--- Start ---

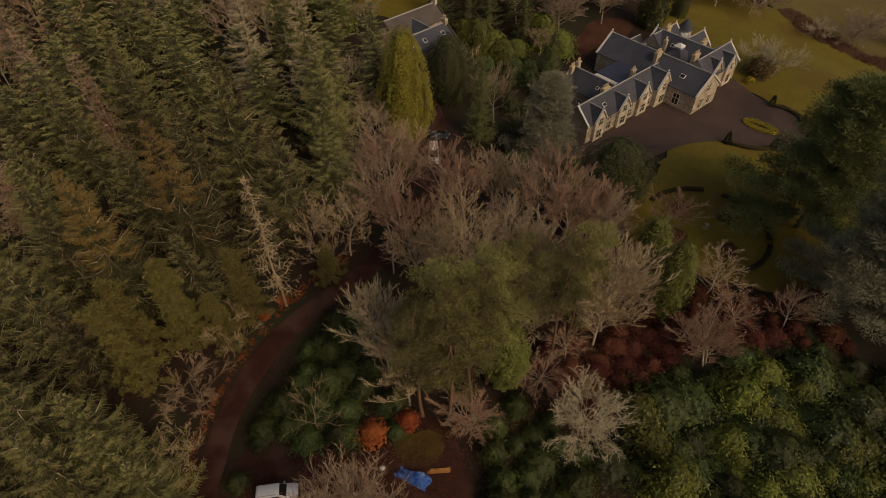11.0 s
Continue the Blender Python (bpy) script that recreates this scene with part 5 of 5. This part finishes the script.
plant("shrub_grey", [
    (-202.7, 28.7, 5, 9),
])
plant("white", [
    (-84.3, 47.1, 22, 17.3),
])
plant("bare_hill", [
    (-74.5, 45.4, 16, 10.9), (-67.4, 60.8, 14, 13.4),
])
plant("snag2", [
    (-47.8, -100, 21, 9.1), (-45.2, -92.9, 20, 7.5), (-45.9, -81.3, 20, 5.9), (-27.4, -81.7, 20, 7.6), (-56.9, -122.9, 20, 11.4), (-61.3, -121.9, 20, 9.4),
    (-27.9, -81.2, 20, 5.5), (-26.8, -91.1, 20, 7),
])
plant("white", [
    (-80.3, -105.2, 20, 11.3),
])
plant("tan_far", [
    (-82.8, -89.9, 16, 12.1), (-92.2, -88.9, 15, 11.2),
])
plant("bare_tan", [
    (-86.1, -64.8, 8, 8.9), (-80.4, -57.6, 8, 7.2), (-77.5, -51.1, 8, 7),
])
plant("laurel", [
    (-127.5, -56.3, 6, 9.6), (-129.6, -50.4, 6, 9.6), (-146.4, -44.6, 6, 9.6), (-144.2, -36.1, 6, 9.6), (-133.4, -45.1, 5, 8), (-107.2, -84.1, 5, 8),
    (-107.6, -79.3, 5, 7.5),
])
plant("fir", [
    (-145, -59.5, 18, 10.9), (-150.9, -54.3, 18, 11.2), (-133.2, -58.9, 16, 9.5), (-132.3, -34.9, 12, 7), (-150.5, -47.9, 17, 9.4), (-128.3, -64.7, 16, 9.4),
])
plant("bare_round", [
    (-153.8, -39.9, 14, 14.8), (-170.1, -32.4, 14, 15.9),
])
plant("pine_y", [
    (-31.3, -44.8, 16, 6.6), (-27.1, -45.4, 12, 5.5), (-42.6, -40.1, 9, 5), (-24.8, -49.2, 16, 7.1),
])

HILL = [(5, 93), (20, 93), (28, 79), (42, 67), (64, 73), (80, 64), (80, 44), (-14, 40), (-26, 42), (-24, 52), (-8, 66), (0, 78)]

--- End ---

> Do this: Return to the listing above and set it down exactly, leaving out its pictures.

> Correct answer:
11.0 s
Continue the Blender Python (bpy) script that recreates this scene with part 5 of 5. This part finishes the script.
plant("shrub_grey", [
    (-202.7, 28.7, 5, 9),
])
plant("white", [
    (-84.3, 47.1, 22, 17.3),
])
plant("bare_hill", [
    (-74.5, 45.4, 16, 10.9), (-67.4, 60.8, 14, 13.4),
])
plant("snag2", [
    (-47.8, -100, 21, 9.1), (-45.2, -92.9, 20, 7.5), (-45.9, -81.3, 20, 5.9), (-27.4, -81.7, 20, 7.6), (-56.9, -122.9, 20, 11.4), (-61.3, -121.9, 20, 9.4),
    (-27.9, -81.2, 20, 5.5), (-26.8, -91.1, 20, 7),
])
plant("white", [
    (-80.3, -105.2, 20, 11.3),
])
plant("tan_far", [
    (-82.8, -89.9, 16, 12.1), (-92.2, -88.9, 15, 11.2),
])
plant("bare_tan", [
    (-86.1, -64.8, 8, 8.9), (-80.4, -57.6, 8, 7.2), (-77.5, -51.1, 8, 7),
])
plant("laurel", [
    (-127.5, -56.3, 6, 9.6), (-129.6, -50.4, 6, 9.6), (-146.4, -44.6, 6, 9.6), (-144.2, -36.1, 6, 9.6), (-133.4, -45.1, 5, 8), (-107.2, -84.1, 5, 8),
    (-107.6, -79.3, 5, 7.5),
])
plant("fir", [
    (-145, -59.5, 18, 10.9), (-150.9, -54.3, 18, 11.2), (-133.2, -58.9, 16, 9.5), (-132.3, -34.9, 12, 7), (-150.5, -47.9, 17, 9.4), (-128.3, -64.7, 16, 9.4),
])
plant("bare_round", [
    (-153.8, -39.9, 14, 14.8), (-170.1, -32.4, 14, 15.9),
])
plant("pine_y", [
    (-31.3, -44.8, 16, 6.6), (-27.1, -45.4, 12, 5.5), (-42.6, -40.1, 9, 5), (-24.8, -49.2, 16, 7.1),
])

HILL = [(5, 93), (20, 93), (28, 79), (42, 67), (64, 73), (80, 64), (80, 44), (-14, 40), (-26, 42), (-24, 52), (-8, 66), (0, 78)]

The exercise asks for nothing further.